▶ **WORK INSTRUCTIONS**
Select every line containing the word "script" from the material, and copy those lines.

══════════════════════════════

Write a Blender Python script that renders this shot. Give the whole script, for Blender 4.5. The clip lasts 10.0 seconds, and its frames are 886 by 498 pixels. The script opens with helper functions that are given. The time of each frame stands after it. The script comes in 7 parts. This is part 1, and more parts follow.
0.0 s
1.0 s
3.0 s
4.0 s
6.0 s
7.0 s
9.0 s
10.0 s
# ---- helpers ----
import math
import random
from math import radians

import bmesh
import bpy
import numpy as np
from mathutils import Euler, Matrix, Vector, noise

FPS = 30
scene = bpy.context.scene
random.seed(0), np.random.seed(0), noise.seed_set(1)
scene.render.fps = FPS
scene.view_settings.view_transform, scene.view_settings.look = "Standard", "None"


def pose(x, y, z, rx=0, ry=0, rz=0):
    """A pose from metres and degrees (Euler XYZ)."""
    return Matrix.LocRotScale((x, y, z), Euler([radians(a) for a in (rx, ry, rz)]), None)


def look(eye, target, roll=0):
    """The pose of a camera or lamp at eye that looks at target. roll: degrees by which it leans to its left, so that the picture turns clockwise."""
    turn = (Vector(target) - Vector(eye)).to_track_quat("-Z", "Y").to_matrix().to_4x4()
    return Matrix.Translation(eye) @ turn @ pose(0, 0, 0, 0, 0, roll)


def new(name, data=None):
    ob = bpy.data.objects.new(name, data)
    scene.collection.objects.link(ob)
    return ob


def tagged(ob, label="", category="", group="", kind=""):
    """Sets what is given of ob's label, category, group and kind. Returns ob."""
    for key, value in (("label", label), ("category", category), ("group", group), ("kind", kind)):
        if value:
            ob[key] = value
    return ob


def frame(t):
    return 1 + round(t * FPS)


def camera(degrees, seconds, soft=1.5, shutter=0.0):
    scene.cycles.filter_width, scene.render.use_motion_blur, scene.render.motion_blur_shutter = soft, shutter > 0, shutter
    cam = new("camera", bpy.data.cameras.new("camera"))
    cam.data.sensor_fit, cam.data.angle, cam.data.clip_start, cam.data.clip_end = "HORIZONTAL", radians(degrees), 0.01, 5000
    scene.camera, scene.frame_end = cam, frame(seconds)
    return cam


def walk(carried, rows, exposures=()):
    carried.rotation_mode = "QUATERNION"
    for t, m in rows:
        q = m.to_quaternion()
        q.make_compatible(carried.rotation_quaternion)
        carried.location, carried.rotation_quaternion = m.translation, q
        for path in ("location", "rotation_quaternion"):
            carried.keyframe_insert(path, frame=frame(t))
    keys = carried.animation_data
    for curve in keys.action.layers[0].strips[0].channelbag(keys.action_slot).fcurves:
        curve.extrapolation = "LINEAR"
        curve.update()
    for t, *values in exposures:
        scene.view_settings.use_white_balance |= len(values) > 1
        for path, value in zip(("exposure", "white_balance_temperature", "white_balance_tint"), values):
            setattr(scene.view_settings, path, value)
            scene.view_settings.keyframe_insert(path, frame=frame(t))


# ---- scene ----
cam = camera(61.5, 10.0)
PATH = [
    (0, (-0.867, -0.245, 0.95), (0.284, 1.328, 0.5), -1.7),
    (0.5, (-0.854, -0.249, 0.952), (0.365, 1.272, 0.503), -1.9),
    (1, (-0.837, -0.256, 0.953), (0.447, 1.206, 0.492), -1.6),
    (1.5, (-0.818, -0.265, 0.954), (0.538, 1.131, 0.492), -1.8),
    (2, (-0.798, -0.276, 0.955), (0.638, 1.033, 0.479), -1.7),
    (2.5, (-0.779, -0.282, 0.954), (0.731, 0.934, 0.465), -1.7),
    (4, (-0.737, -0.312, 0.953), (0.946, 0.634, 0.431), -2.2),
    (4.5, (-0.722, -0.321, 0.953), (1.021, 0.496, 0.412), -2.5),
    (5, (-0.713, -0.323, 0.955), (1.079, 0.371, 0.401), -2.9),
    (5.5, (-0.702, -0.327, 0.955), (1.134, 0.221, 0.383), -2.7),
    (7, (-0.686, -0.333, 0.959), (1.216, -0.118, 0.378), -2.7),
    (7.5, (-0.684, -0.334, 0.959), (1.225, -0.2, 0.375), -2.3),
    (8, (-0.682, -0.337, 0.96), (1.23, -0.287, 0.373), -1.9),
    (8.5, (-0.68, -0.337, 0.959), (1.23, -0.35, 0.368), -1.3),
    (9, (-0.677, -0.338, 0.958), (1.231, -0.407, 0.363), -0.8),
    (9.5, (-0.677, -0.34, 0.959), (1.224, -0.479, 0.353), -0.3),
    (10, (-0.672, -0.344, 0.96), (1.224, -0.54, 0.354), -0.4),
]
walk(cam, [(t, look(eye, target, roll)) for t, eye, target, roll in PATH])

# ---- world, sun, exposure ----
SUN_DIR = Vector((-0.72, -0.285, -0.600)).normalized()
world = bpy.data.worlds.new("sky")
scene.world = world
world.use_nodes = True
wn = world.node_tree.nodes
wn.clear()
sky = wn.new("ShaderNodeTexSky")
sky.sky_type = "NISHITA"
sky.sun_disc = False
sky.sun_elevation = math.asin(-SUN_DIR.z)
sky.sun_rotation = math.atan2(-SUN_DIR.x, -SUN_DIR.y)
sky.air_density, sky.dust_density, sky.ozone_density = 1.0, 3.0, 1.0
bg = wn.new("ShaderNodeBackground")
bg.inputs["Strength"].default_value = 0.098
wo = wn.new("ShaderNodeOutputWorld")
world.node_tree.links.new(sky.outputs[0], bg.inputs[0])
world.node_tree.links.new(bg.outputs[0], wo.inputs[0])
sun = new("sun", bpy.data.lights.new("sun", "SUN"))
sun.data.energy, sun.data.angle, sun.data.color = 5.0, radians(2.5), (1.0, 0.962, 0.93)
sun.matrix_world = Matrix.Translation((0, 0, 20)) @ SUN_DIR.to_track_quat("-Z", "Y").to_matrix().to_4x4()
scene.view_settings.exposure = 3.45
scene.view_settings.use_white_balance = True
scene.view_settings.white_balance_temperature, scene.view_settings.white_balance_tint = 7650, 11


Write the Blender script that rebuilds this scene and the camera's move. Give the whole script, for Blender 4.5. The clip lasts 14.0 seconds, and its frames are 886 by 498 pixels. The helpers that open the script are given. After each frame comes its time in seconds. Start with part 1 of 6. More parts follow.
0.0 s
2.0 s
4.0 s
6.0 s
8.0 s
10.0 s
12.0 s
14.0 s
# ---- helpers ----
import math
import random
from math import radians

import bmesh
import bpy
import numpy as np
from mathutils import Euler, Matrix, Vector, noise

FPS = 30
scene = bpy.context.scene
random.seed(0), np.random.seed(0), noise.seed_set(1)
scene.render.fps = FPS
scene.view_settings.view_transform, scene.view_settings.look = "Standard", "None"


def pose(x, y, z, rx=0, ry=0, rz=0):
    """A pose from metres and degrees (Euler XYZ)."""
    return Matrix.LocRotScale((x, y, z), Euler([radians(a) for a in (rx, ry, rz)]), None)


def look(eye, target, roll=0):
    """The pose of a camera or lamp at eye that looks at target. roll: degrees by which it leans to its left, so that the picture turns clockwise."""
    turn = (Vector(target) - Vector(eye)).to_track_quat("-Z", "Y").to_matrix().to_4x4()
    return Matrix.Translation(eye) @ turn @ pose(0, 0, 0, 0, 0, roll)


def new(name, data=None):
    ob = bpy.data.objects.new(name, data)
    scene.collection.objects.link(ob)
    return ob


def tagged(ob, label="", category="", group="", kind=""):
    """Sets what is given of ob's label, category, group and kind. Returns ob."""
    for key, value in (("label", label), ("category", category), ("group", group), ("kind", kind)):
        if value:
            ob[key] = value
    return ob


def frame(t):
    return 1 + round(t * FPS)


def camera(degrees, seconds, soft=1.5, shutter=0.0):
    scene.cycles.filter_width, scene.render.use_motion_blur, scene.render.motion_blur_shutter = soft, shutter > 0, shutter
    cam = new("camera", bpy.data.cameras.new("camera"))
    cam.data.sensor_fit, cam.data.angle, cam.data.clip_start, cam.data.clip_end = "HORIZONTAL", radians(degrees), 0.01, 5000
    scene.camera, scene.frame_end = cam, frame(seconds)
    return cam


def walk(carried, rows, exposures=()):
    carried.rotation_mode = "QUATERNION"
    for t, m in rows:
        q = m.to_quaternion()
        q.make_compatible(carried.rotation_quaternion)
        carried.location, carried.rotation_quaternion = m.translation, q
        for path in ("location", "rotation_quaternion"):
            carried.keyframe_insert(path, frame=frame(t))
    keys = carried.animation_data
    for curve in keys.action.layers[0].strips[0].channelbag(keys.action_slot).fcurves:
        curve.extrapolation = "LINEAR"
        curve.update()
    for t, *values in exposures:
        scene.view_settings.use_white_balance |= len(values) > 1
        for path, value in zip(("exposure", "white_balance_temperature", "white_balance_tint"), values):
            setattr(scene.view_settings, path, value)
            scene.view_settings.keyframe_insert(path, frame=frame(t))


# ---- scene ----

══════════════════════════════

▶ **THE REPLY**
Write a Blender Python script that renders this shot. Give the whole script, for Blender 4.5. The clip lasts 10.0 seconds, and its frames are 886 by 498 pixels. The script opens with helper functions that are given. The time of each frame stands after it. The script comes in 7 parts. This is part 1, and more parts follow.
Write the Blender script that rebuilds this scene and the camera's move. Give the whole script, for Blender 4.5. The clip lasts 14.0 seconds, and its frames are 886 by 498 pixels. The helpers that open the script are given. After each frame comes its time in seconds. Start with part 1 of 6. More parts follow.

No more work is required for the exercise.